Os 50 ex-detidos entrevistados pela Amnistia Internacional foram presos por uma conduta aparentemente legal em outras circunstâncias, como possuir uma fotografia com tema religioso ou comunicar-se com alguém no estrangeiro. Os interrogatórios iniciais feitos pela polícia eram realizados, de acordo com os depoimentos, em cadeiras de aço com ferros nas pernas e algemas que prendem o corpo em posições dolorosas, conhecidas como “cadeiras de tigre”.
Espancamentos, privação de sono e superlotação também são comuns nas delegacias de polícia, e os detidos relataram ter sido encapuzados e algemados durante interrogatórios e transferência.
A partir do momento em que entravam nos campos de reeducação, as vidas dos detidos foram extraordinariamente disciplinadas.
Uma mulher que foi detida por ter o WhatsApp instalado no celular disse: “[Todo dia] você levanta às 5 da manhã e tem de arrumar a cama, e deveria estar perfeita.

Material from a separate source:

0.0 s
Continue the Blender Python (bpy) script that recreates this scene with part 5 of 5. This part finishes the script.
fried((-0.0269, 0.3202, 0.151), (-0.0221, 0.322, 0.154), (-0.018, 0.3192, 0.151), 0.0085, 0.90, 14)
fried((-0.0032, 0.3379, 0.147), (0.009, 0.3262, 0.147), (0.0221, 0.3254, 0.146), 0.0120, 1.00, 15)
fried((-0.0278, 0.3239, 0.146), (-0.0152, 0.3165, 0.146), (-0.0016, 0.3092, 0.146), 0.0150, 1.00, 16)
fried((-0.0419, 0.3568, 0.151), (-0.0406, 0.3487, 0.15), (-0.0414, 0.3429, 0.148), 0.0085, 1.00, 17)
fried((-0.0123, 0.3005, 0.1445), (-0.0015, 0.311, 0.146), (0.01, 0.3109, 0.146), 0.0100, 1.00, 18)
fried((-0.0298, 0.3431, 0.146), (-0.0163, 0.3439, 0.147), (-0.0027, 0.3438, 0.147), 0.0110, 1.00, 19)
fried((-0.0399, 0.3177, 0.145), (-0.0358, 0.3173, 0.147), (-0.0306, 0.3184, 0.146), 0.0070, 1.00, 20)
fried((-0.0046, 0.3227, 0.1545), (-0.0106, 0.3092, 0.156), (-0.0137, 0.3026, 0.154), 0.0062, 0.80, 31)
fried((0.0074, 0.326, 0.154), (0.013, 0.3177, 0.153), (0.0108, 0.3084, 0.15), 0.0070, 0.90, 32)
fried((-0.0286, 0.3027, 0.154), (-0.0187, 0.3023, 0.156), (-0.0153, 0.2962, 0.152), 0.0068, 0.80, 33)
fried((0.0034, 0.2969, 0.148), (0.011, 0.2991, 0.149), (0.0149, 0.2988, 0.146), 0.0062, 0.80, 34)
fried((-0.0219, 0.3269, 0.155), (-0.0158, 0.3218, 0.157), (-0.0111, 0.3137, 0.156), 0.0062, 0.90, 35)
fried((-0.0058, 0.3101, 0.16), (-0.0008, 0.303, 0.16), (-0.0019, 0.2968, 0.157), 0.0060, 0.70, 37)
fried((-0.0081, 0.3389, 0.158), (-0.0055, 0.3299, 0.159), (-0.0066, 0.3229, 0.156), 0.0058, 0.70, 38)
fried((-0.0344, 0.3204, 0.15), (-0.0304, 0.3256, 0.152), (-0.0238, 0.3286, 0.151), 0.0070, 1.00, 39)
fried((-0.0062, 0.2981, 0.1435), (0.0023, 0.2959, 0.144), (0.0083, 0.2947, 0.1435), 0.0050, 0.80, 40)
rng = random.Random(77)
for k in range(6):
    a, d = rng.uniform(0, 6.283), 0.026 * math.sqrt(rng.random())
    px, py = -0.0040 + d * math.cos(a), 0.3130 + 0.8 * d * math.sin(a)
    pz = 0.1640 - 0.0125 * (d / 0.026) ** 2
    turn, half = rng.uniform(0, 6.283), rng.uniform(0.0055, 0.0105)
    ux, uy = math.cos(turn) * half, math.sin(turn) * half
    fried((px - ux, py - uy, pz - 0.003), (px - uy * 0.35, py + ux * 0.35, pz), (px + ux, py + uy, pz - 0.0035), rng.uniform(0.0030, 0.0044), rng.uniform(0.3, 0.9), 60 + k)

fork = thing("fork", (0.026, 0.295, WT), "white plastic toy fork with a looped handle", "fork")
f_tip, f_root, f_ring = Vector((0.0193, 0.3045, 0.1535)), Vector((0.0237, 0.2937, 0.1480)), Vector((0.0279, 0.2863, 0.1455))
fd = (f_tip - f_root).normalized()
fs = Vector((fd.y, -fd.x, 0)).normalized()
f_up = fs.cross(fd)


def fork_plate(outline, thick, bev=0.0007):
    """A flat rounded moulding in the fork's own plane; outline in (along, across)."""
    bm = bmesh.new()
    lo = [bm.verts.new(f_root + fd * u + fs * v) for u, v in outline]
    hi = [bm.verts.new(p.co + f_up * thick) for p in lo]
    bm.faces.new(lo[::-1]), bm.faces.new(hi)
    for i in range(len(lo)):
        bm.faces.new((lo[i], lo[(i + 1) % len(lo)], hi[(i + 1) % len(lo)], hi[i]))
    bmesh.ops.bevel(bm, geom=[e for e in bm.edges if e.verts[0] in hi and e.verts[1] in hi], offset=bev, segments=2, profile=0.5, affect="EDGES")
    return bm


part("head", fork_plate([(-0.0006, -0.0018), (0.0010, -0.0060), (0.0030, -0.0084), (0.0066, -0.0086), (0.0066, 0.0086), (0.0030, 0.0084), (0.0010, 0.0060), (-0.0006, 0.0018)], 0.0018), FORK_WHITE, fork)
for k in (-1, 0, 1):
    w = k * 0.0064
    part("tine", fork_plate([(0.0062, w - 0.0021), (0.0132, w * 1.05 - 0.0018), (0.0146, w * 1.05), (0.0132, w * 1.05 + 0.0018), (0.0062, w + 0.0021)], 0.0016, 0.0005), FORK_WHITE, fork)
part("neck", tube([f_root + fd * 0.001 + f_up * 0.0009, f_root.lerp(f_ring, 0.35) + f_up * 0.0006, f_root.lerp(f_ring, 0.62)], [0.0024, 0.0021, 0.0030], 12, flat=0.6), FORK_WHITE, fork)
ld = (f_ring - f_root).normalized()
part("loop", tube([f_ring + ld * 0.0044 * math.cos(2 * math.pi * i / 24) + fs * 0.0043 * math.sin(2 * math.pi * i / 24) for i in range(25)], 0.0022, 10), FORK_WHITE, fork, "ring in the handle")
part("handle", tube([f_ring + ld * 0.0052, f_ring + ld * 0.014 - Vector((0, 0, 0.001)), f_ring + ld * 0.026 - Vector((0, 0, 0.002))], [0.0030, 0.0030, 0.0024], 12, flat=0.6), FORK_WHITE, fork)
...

Em seguida, uma cerimônia de hasteamento da bandeira e um 'juramento'. Então você vai para a cantina para o café da manhã. Em seguida, para a sala de aula. Depois o almoço. Em seguida, para a sala de aula. Depois o jantar. Em seguida, outra aula. Depois cama. Todas as noites duas pessoas tinham de ficar 'de plantão' [monitorando os outros companheiros de cela] por duas horas... Não sobrou um minuto para você. Você está exausto.”
A reeducação forçada consiste em repudiar o Islã, renunciar ao uso de línguas locais, além de estudar mandarim e a propaganda do Partido Comunista Chinesa. Raramente eles podem praticar exercícios ou ter acesso ao ar livre.
Além disso, punições como espancamentos, choques, confinamento solitário, privação de comida, água e sono, ou exposição ao frio extremo, entre outros tipos de tortura e maus-tratos também foram noticiados.
A Anistia Internacional chega a relatar que um detido teria morrido ao ficar contido numa “cadeira de tigre”, na frente dos seus companheiros de cela, durante 72 horas.
Além de todos esses abusos, a população muçulmana em Xinjiang é uma das mais vigiadas do mundo e muitos escondem quaisquer sinais externos de que seguem o Islã. Alcorões, tapetes de orações e outros itens religiosos também foram proibidos, de acordo com o relatório.
Reações
A China afirma que os campos já não são mais utilizados e que os ex-detidos foram empregados na região. Há um esforço permanente nos últimos anos por parte do governo chinês em negar abusos cometidos contra as minorias em Xinjiang. Inclusive com alegações de que as mulheres uigures estavam mais felizes após a reeducação, pois deixaram de ser “fábricas de bebês”.
O governo norte-americano, tanto do ex-presidente Donald Trump, como do atual presidente de Joe Biden, pressionam Pequim por um resposta transparente. O primeiro classificou como “genocídio” e “crimes contra a humanidade” os atos contra as minorias muçulmanas; o segundo, como “genocídio”, por meio de seu secretário de Estado, Antony Blinken.
Em março, UE, Reino Unido, EUA e Canadá anunciaram sanções contra a China por conta dos abusos contra uigures. O país asiático tem procurado revidar essas sanções, alegando-se prejudicados por “interferência em assuntos internos”.
A secretária-geral da Anistia Internacional, Agnès Callamard, pede às organizações internacionais uma investigação independente para que os responsáveis possam prestar contas: "a ONU deve estabelecer e despachar com urgência um mecanismo de investigação independente com o objetivo de responsabilizar os suspeitos pelos crimes de acordo com o direito internacional".